INDIA, Kavaratti Island, Lakshadweep Archipelago - January 2009
Construction of an environmental education center in exchange for the establishment of a 500-acre marine protected area for a duration of 10 years
The Lakshadweep Archipelago lies in the Arabian Sea at a distance of 155 to 280 miles from the west coast of India. Lakshadweep is considered the smallest Union Territory of India with a population of approximately 60,000 people inhabiting 11 of the 36 islands. Karavatti is the capital and the most centrally located island in the archipelago, with a land area of approximately 4.22 square kilometers and a permanent population of 10,119. The reefs and lagoons of Kavaratti are under severe anthropogenic threats, namely increased lagoon fishing, waste release to lagoons and increasing tourism activities. Lakshadweep Marine Research and Conservation Centre (LMRCC) is a local organization committed to conservation and sustainable development of Lakshadweep's coral reef ecosystems. LMRCC has requested support from Seacology to construct an environmental education center. In exchange, the local community will set aside 500 acres of Kayaratti Lagoon as a marine reserve, where marine species will be protected for a minimum duration of 10 years.
UPDATE June 2009 - As of May 2009 field representative Samit Sawhny reports that the land purchase for the center will be completed by September 2009, as they are already in discussion with some land owners about this. The building should be completed by May 2010 with the purchase of furniture, books, multimedia, computer and accessories to be completed by June 2010. Additionally, Mr. Sawhny will visit Lakshadweep in July or August 2009. A Seacology delegation will also visit the site in January 2010.
UPDATE September 2009 - The land for the center was purchased during the first week of August 2009. Additionally, as of September 2009 the land has been cleared and the building foundation has been laid. Materials for public awareness of the conservation effort are being prepared. The building should be completed by May 2010 with the purchase of furniture, books, multimedia, computer and accessories to be completed by June 2010.
UPDATE December 2009 - As of December 2009 field representative Samit Sawhny reports that construction is going on at a rapid pace and the building will likely be completed in January for the Seacology visit to Lakshadweep. Construction of the building wall will be finished by 5th December 2009. An application for electric connection has been submitted to the local electricity office and it's under active consideration. A contract has been made with a local group for wiring the building before plastering and is expected to be completed by 15th December 2009. The windows and doors for the building are ordered and they are under construction. Conservation awareness programs have begun being shown twice a week at a local café and a beach clean-up for uninhabited Pitti Island is held at regular intervals.
UPDATE April 2010 - As of April 2010 field representative Vineeta Hoon reports that the construction of the conservation education centre has been completed and electric connection has been obtained. Purchase of furniture has also been completed, now finishing the library is in progress. Additionally in the first week of April a presentation and video shown on coral reef conservation was organized for young visitors from mainland India, followed by a beach cleanup the next day.

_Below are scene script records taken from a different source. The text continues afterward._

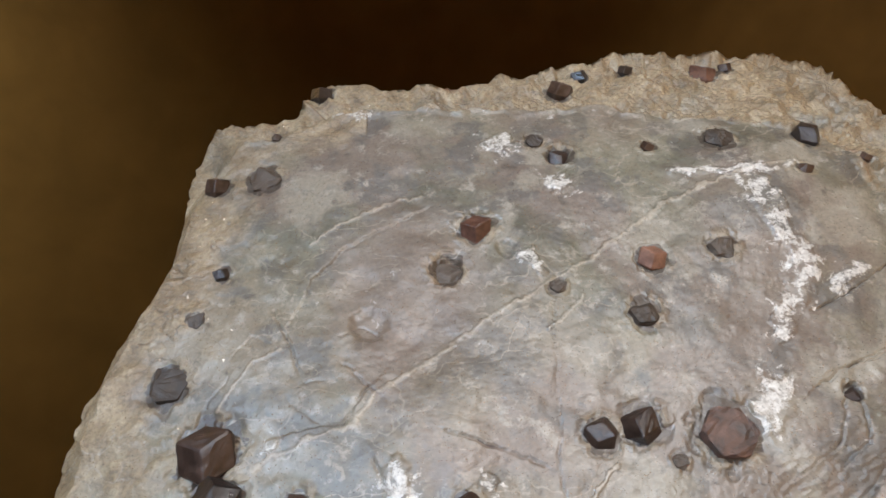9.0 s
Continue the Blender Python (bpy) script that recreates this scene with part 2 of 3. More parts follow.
    gloss = nodes.new("ShaderNodeBsdfGlossy")
    gloss.inputs["Roughness"].default_value = 0.22
    gloss.inputs["Color"].default_value = (0.80, 0.78, 0.74, 1)
    links.new(nrm.outputs[0], gloss.inputs["Normal"])
    mixs = nodes.new("ShaderNodeMixShader")
    links.new(math_node(nodes, links, "MULTIPLY", flake, 0.65), mixs.inputs[0])
    links.new(bsdf.outputs[0], mixs.inputs[1])
    links.new(gloss.outputs[0], mixs.inputs[2])
    links.new(mixs.outputs[0], nodes["Material Output"].inputs["Surface"])
    return m


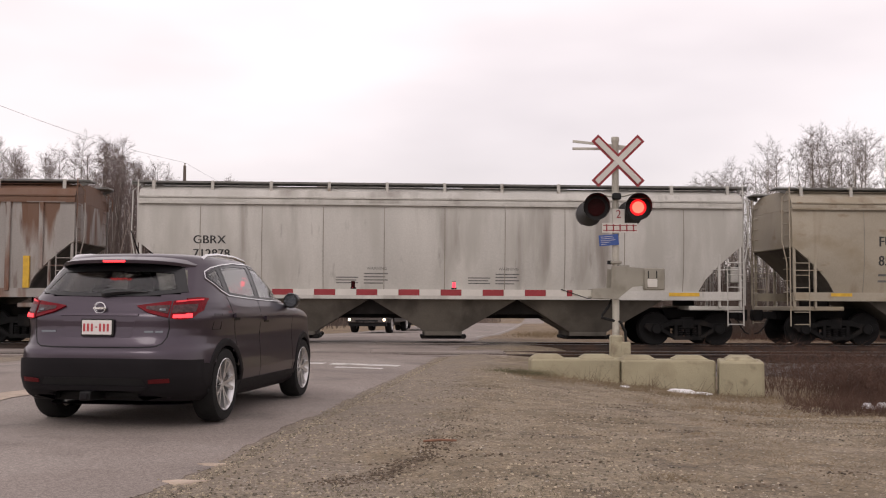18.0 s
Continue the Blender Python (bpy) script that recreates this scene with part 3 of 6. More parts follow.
def bogie(parent, x):
    if not BOGIE:
        g = geo()
        # top chord over the boxes, bottom chord, columns and braces, open between them
        prism(g, [(-1.22, 0.50), (-1.16, 0.60), (-0.62, 0.62), (-0.42, 0.72), (0.42, 0.72), (0.62, 0.62), (1.16, 0.60), (1.22, 0.50), (1.10, 0.38), (0.78, 0.40), (0.66, 0.50), (0.40, 0.56), (-0.40, 0.56), (-0.66, 0.50), (-0.78, 0.40), (-1.10, 0.38)], -0.07, 0.07, "y", 0.02)
        prism(g, [(-0.36, 0.15), (0.36, 0.15), (0.40, 0.25), (-0.40, 0.25)], -0.08, 0.08, "y", 0.015)
        for sx in (-1, 1):
            prism(g, [(sx * 0.36, 0.15), (sx * 0.44, 0.20), (sx * 0.80, 0.41), (sx * 0.70, 0.48), (sx * 0.38, 0.27)], -0.075, 0.075, "y", 0.012)
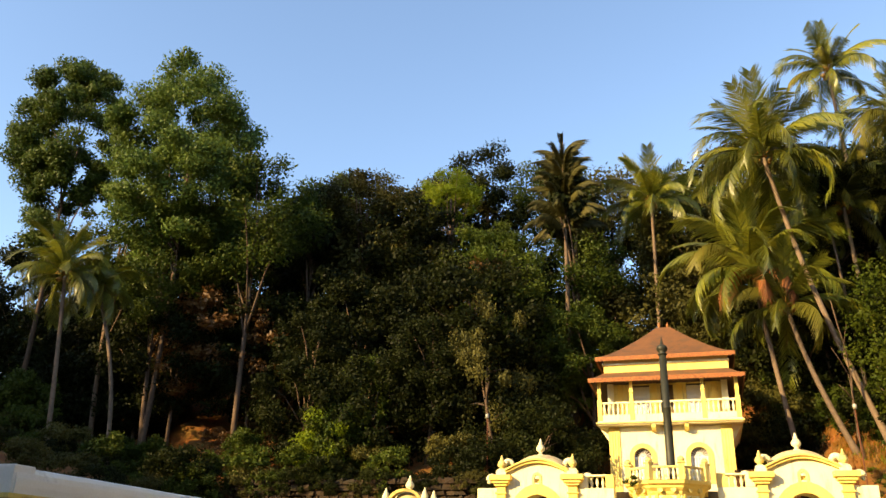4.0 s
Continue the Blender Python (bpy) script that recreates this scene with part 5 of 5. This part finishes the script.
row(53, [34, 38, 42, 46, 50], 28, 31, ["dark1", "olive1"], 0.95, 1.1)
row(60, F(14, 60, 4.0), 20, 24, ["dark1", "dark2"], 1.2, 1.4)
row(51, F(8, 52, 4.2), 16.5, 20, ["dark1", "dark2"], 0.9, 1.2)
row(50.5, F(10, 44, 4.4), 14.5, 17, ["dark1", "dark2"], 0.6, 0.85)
for y in F(14, 46, 4.5):
    tree(rnd.choice(["dark1", "dark2", "mid1"]), 52 + rnd.uniform(-2, 2), y, rnd.uniform(27, 32), 1.3, rnd.randrange(9999), DK)
    tree(rnd.choice(["dark1", "dark2"]), 45 + rnd.uniform(-2, 2), y + 1.5, rnd.uniform(19, 23), 1.15, rnd.randrange(9999), DK)
for y in F(20, 44, 5):
    tree(rnd.choice(["dark1", "mid1", "dark2"]), -52 + rnd.uniform(-2, 2), y, rnd.uniform(20, 26), 1.2, rnd.randrange(9999), DK)
# low bushes along the forest edge and on the slopes
for k in range(34):
    x = rnd.uniform(-44, -5.5)
    y = rnd.uniform(39.8, 43.5) if x > -20 else rnd.uniform(36, 45)
    kd = rnd.choice(["bush", "bushd", "bush", "bushd", "bushy"])
    tree(kd, x, y, ground_z(x, y) + rnd.uniform(0.5, 1.4), rnd.uniform(0.8, 1.4), k, "dry brown brush on the slope" if kd == "brush" else "low leafy bush on the slope", False, "bush", cat="bush", group="forest bushes")
for k in range(30):
    x, y = rnd.uniform(6.5, 44), rnd.uniform(43.5, 48)
    if x > 34:
        y = rnd.uniform(30, 44)
    kd = rnd.choice(["bush", "bushd", "bushd"])
    tree(kd, x, y, ground_z(x, y) + rnd.uniform(0.5, 1.2), rnd.uniform(0.7, 1.2), k, "low leafy bush on the slope", False, "bush", cat="bush", group="slope bushes")
for k in range(16):
    x, y = rnd.uniform(24, 36), rnd.uniform(39.5, 42)
    if x > 29.5:
        y = rnd.uniform(16, 40)
    tree("bush", x, y, ground_z(x, y) + 0.12, rnd.uniform(0.25, 0.5), k, "small green weed on the red slope", False, "weed", cat="plant", group="slope weeds")
tree("bush", 26.4, 38.8, 7.6, 0.75, 5, "green bush growing behind the gallery roof", False, "bush", cat="bush", group="slope bushes")
# trees added on the west rise and behind the near bank, out of view, to shade the tank
SH = "unseen tree added on the near side of the tank for its shade"
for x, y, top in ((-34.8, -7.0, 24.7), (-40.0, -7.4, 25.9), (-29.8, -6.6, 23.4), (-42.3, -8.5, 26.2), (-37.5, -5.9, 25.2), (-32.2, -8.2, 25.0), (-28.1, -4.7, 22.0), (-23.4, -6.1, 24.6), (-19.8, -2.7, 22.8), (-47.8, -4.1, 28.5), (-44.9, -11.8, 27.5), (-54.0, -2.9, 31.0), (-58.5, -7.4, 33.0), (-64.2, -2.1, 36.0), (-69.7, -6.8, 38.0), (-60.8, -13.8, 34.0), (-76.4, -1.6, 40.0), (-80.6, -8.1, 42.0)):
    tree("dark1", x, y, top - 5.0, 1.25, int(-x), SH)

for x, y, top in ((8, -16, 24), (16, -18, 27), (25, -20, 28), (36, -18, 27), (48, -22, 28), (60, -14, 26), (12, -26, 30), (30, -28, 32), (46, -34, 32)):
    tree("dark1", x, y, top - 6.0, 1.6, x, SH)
for x, y in ((-4.8, 50.5), (5.2, 50.8), (0.0, 53.0), (-7.5, 46.5), (-6.2, 42.5)):
    tree("dark1", x, y, 10.2, 0.7, int(x * 3 + 50), DK)
for x, y, z in ((-56, 50, 22), (-60, 46, 20), (-55, 44, 15), (-62, 54, 26), (-51, 47, 13), (-58, 38, 17), (-66, 44, 22), (-50, 52, 24)):
    tree("dark1", x, y, z, 1.4, int(-x), DK)
tree("mid2", -9.5, 49.5, 20.0, 0.9, 61, "green tree on the slope beside the tower")
tree("mid1", -5.5, 54.5, 23.0, 0.9, 62, "green tree on the slope beside the tower")
tree("dark1", -21.0, -1.8, 19.6, 0.85, 640, SH)
# added out of view to keep the sun off the west gallery roof
for k in range(4):
    tree("dark1", -27.0 - 0.4 * (k % 2), 6.0 + 4.0 * k, 12.2, 0.75, 660 + k, "unseen small tree added to shade the side gallery roof")
# unseen trees added on the near bank behind the camera to cut skylight on steps and walls
for k, (x, y, top) in enumerate(((-30, -9, 16.5), (-24, -11, 17), (-18, -9, 17), (-13, -12, 17.5), (3, -12, 17), (9, -10, 17), (15, -12, 18), (22, -12, 20), (30, -13, 22), (-36, -11, 16.5), (40, -10, 22), (52, -8, 22))):
    tree("dark2", x, y, top - 6.5, 1.25, 300 + k, SH)
for x, y, z, sc in ((47.2, 50, 33.1, 0.8), (51.3, 47, 34.8, 0.9), (54.9, 45, 34.2, 0.9), (56.5, 42, 39.5, 0.9), (56.1, 40, 30.9, 0.9), (54.5, 40, 23.6, 0.8), (53.2, 43, 26.6, 0.8), (48.3, 44, 26.6, 0.8), (46.2, 48, 26.6, 0.8), (41.1, 50, 26.9, 0.7)):
    tree("dark2", x, y, z, sc, int(x * 9), DK)
# dark undergrowth along the foot of the palm grove, its shade put into the leaf colour
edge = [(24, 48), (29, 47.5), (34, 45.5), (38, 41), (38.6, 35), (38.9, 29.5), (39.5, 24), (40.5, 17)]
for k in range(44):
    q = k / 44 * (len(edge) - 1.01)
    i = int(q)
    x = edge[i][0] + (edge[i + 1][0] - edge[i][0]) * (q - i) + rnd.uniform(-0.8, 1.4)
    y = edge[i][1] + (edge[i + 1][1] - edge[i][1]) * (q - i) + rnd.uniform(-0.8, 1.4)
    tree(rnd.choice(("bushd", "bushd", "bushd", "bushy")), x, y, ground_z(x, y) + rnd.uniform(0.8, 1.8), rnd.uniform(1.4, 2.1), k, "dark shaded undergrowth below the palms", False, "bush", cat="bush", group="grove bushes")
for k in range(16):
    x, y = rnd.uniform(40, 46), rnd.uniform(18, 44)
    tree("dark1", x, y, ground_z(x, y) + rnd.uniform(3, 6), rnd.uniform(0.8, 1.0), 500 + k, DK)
GT = "green tree on the slope beside the tower"
for x, y, z, sc, kd in ((-12.0, 47.5, 15.0, 0.85, "dark1"), (-8.4, 46.8, 13.0, 0.75, "dark2"), (-6.0, 51.8, 28.2, 0.55, "drop"), (-3.0, 57.0, 27.0, 1.0, "mid1"), (2.5, 60.0, 28.0, 1.0, "mid2"), (-11.0, 52.0, 21.5, 0.9, "dark1"), (-5.0, 50.0, 17.0, 0.7, "mid2"), (5.4, 49.5, 12.0, 0.7, "olive1"), (7.0, 48.5, 11.0, 0.6, "dark1"), (8.5, 51.0, 14.0, 0.8, "mid1")):
    tree(kd, x, y, z, sc, int(x * 7 + 200), GT)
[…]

UPDATE January 2011 - Vineeta Hoon reports there was a delay in setting up the interior of the education centre since Lakshadweep Marine Research and Conservation Centre (LMRCC) staff wanted to see how the building fared during the monsoon. During the monsoon, they noted that the interiors became damp with salt deposits that came in through ventilation ducts. The ducts have now been closed with polystyrene sheets to stop damp sea air from entering the building. Now the centre is functional; a library has been set up and wall displays are in place. LMRCC staff plans to build a platform around the building and a staircase to go to the roof terrace. Educational activities that have taken place include a program for local high schoolers about the importance of coral reefs, the installation of a wall painting describing marine life at the Government Girls High School, establishment of a reef club, and creation of a living reef exhibition.